THE PROBLEM — Pull every line containing the word "random" from the records.

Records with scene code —
--
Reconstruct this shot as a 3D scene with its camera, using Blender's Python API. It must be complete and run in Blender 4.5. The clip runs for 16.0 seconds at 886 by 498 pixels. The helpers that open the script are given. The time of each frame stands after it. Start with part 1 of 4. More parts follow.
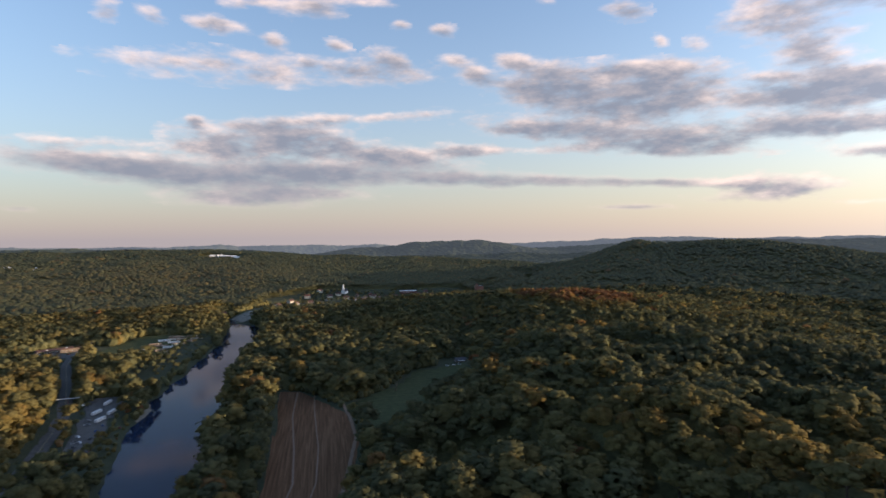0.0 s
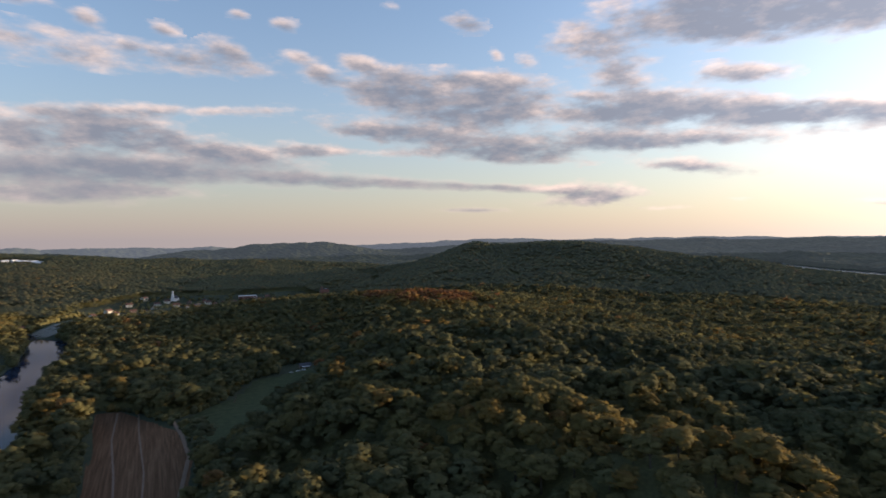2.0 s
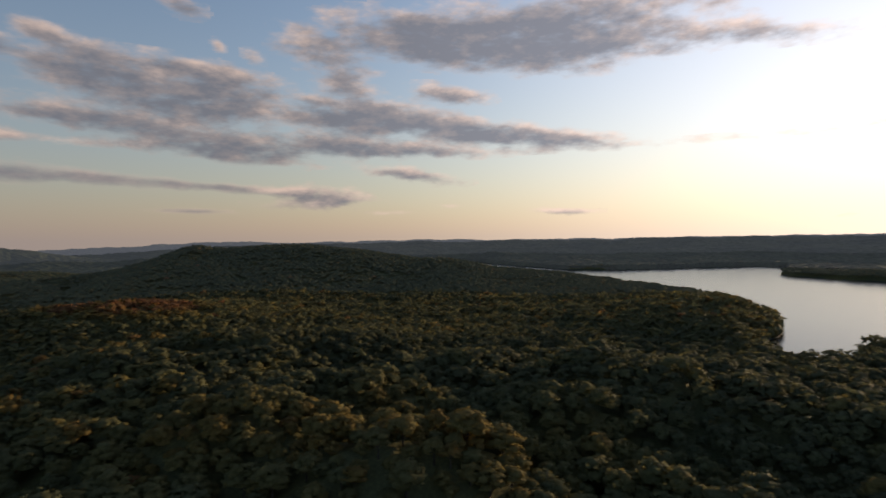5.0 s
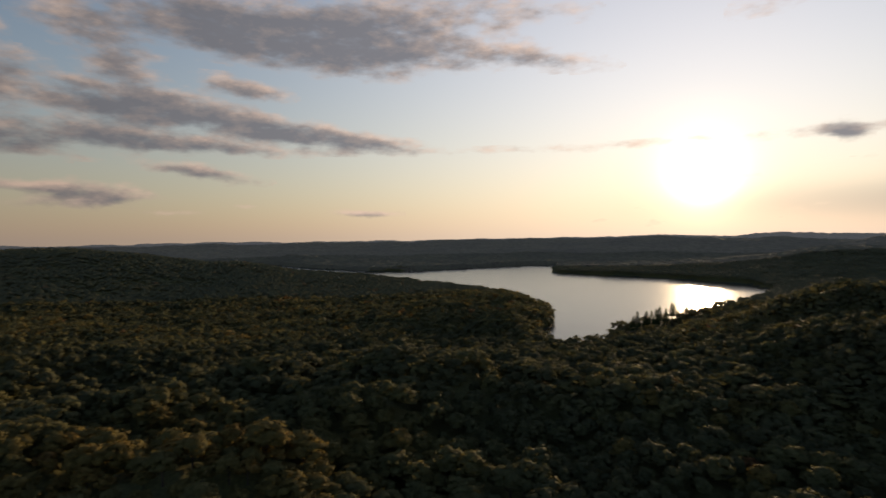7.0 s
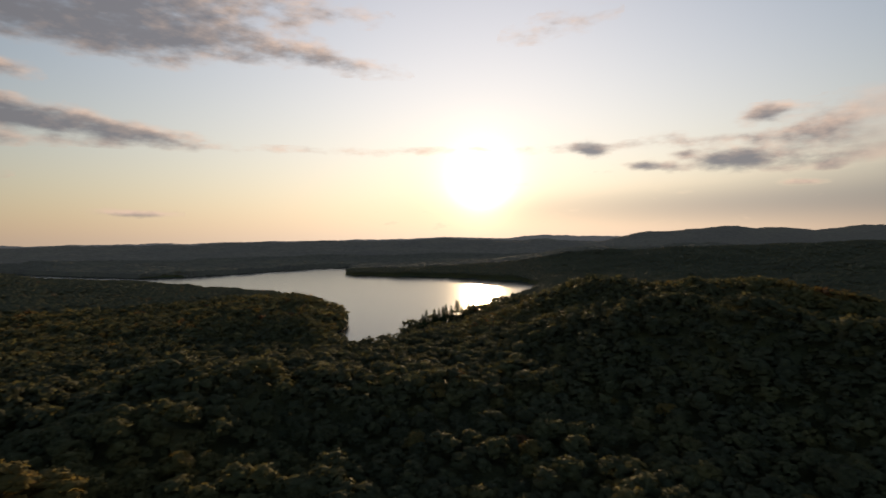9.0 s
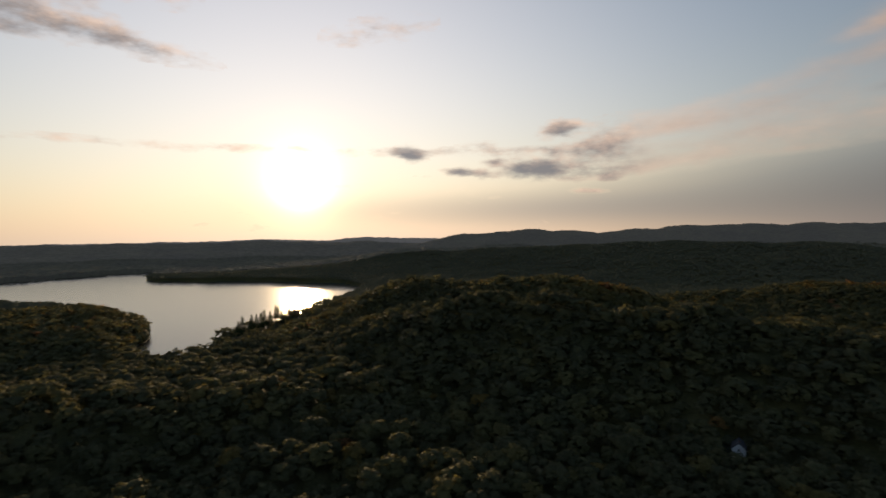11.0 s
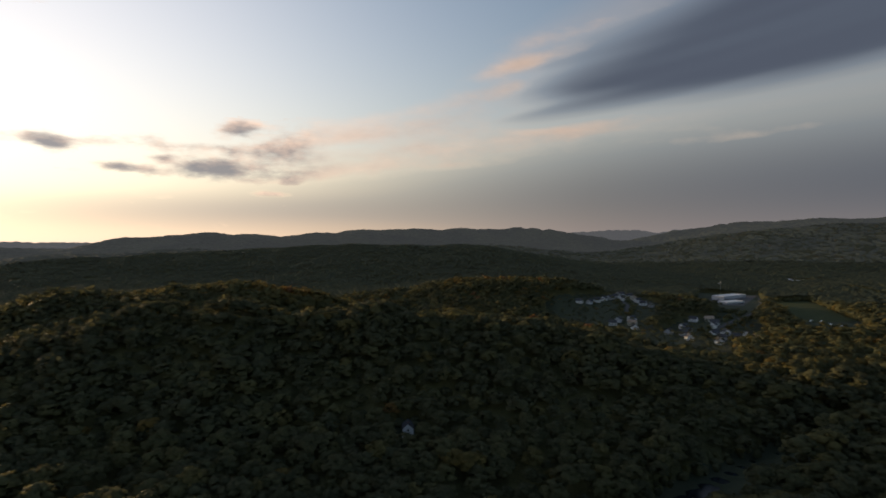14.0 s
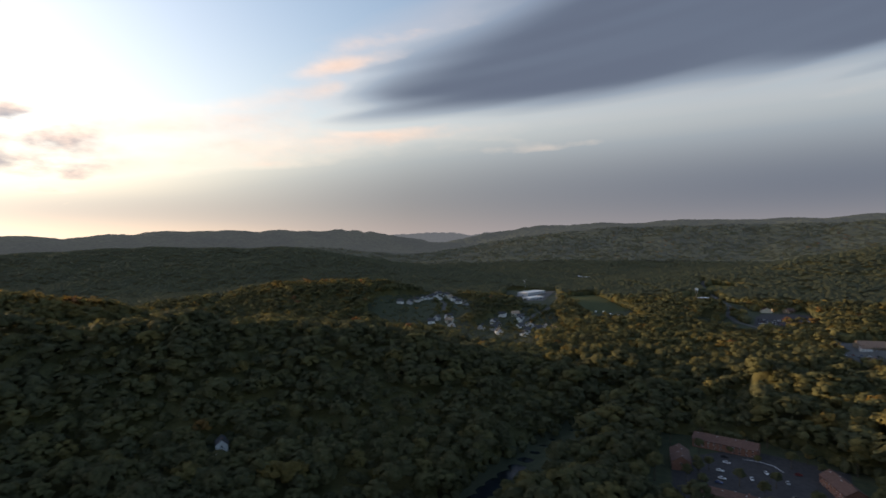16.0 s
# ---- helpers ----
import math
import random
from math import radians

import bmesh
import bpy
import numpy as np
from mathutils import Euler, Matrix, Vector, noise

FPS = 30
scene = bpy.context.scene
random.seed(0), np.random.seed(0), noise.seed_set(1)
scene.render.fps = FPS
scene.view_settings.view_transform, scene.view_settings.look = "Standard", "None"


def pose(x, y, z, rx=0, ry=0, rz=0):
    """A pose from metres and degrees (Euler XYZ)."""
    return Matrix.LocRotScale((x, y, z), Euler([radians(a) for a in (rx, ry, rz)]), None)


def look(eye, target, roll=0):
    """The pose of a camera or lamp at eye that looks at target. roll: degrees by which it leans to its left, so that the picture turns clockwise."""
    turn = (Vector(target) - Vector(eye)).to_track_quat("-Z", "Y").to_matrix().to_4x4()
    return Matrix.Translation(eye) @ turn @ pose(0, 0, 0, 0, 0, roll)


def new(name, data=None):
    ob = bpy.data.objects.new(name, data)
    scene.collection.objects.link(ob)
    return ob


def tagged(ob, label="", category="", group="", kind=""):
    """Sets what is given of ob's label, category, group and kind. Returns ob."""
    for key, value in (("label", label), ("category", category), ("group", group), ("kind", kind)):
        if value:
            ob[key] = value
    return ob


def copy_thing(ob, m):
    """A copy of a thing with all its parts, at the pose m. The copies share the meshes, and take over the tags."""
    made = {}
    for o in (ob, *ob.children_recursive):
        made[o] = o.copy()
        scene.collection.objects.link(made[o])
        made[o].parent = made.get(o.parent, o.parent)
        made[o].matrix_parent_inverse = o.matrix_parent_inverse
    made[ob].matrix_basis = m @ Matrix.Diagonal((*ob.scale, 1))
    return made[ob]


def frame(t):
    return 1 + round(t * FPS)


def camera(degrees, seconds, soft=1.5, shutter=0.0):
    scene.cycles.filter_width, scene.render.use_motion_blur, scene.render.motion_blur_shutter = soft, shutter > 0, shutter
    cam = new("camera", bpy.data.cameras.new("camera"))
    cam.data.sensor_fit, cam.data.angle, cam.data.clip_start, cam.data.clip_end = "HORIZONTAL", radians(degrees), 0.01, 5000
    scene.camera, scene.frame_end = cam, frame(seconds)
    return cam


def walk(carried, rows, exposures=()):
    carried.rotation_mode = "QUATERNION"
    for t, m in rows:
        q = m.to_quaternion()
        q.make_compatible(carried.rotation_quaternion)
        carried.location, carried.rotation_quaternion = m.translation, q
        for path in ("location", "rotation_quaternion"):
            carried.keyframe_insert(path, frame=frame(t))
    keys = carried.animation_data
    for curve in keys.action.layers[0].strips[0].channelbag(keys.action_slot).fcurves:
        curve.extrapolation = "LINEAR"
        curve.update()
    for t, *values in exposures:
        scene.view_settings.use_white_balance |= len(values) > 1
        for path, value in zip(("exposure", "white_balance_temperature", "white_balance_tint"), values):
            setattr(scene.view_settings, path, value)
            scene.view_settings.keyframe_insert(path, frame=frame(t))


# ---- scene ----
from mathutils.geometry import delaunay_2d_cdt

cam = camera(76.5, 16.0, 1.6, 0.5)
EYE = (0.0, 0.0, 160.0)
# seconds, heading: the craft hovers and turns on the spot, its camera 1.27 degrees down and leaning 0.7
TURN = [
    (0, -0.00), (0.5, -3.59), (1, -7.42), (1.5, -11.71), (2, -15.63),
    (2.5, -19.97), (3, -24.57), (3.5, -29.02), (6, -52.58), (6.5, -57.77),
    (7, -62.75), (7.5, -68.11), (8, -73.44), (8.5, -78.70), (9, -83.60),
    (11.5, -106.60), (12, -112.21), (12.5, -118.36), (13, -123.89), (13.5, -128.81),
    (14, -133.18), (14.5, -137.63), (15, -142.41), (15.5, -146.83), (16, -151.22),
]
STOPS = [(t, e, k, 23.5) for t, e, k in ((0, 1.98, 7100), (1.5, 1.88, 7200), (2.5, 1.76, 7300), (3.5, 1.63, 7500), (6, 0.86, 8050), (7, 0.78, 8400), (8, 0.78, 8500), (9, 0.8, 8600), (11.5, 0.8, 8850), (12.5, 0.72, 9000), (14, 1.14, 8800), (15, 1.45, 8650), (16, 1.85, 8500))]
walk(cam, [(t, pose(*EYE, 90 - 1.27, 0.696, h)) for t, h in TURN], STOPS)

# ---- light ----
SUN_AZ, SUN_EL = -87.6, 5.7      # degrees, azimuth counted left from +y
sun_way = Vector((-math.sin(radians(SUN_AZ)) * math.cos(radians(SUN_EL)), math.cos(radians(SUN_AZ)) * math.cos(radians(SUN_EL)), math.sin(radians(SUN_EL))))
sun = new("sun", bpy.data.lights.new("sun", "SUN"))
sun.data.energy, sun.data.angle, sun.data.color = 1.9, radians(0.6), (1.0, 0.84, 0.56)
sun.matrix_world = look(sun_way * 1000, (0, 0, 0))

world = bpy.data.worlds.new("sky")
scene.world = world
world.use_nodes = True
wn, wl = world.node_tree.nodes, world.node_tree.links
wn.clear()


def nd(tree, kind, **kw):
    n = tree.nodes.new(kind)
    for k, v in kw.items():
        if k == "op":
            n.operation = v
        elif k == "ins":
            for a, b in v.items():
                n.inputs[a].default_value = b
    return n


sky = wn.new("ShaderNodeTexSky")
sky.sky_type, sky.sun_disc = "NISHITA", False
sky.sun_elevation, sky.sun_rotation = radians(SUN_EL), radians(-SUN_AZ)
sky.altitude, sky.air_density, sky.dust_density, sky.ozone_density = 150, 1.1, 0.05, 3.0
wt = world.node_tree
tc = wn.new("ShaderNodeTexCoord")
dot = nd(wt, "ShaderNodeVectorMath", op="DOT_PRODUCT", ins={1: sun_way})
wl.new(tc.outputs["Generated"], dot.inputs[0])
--
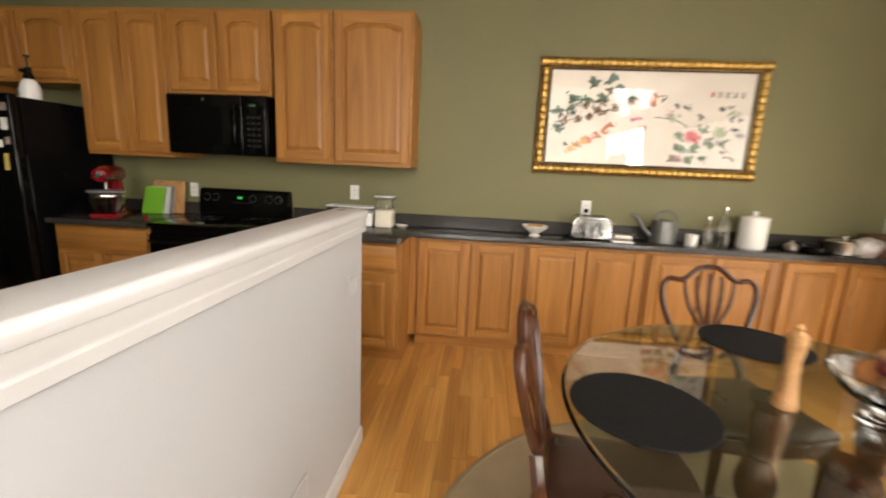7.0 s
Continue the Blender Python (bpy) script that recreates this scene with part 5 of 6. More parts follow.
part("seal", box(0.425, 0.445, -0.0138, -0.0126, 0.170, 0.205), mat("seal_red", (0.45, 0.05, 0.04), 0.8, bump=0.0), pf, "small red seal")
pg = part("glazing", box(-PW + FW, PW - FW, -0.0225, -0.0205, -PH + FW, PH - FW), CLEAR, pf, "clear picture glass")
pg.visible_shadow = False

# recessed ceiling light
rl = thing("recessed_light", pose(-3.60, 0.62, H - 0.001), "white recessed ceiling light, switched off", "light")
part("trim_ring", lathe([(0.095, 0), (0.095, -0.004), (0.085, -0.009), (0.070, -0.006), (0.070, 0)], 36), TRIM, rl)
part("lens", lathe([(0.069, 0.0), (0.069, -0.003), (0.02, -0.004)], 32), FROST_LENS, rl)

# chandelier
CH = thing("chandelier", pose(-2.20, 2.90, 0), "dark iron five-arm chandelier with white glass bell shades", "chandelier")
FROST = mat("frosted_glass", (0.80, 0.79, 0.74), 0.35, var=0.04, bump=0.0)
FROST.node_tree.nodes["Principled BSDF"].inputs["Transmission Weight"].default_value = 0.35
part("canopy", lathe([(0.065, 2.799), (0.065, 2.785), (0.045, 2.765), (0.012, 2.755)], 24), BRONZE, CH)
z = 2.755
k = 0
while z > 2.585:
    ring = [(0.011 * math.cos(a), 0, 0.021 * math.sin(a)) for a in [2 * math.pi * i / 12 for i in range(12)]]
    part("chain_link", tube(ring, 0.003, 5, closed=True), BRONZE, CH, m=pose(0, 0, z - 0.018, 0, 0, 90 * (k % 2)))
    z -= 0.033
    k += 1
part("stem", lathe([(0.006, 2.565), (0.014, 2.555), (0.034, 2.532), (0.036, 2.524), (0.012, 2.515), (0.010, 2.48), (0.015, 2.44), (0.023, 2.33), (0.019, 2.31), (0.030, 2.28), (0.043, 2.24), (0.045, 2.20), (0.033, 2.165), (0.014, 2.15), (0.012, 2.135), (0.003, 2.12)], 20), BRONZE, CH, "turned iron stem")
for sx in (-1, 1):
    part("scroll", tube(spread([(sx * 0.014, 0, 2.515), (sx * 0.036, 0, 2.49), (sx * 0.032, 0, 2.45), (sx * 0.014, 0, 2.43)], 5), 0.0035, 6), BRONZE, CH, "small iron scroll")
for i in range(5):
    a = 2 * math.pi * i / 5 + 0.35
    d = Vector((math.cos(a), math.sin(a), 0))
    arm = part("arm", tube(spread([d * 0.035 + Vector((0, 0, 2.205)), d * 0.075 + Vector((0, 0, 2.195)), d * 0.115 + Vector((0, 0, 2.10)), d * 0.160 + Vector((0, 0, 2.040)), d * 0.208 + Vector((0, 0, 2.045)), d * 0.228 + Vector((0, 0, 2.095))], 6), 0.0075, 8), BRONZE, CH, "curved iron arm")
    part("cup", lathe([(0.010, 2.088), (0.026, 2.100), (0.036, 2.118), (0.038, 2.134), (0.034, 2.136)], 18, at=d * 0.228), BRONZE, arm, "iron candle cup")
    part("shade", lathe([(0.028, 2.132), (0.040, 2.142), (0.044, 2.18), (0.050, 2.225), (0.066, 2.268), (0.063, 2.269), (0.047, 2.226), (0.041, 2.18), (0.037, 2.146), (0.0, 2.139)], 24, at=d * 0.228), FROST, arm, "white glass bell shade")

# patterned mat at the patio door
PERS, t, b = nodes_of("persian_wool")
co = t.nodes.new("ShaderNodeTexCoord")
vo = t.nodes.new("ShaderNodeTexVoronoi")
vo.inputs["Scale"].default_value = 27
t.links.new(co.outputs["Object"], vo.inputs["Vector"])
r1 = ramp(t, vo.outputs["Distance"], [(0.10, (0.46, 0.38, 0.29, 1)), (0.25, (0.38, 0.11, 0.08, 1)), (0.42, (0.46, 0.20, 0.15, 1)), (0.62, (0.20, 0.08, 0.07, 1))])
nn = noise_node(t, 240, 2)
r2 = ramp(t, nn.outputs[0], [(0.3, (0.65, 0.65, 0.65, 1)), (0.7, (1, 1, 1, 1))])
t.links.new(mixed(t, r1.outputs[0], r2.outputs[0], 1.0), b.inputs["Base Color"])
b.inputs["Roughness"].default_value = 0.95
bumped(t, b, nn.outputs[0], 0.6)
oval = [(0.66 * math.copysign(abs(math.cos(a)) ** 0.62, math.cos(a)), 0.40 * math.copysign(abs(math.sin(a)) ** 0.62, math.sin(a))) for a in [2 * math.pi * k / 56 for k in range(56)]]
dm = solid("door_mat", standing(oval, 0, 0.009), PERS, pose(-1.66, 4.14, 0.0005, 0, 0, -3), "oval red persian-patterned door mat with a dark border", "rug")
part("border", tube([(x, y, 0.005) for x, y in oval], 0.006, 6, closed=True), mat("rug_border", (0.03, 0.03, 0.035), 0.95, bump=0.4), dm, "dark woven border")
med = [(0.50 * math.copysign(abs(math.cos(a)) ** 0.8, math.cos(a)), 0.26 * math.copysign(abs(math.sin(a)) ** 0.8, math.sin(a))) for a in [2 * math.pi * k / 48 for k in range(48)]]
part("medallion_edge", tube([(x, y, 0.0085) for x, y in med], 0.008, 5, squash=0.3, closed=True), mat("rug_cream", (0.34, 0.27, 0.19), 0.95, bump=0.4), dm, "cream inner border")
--
PROBLEM SOLUTION —
import random
random.seed(0), np.random.seed(0), noise.seed_set(1)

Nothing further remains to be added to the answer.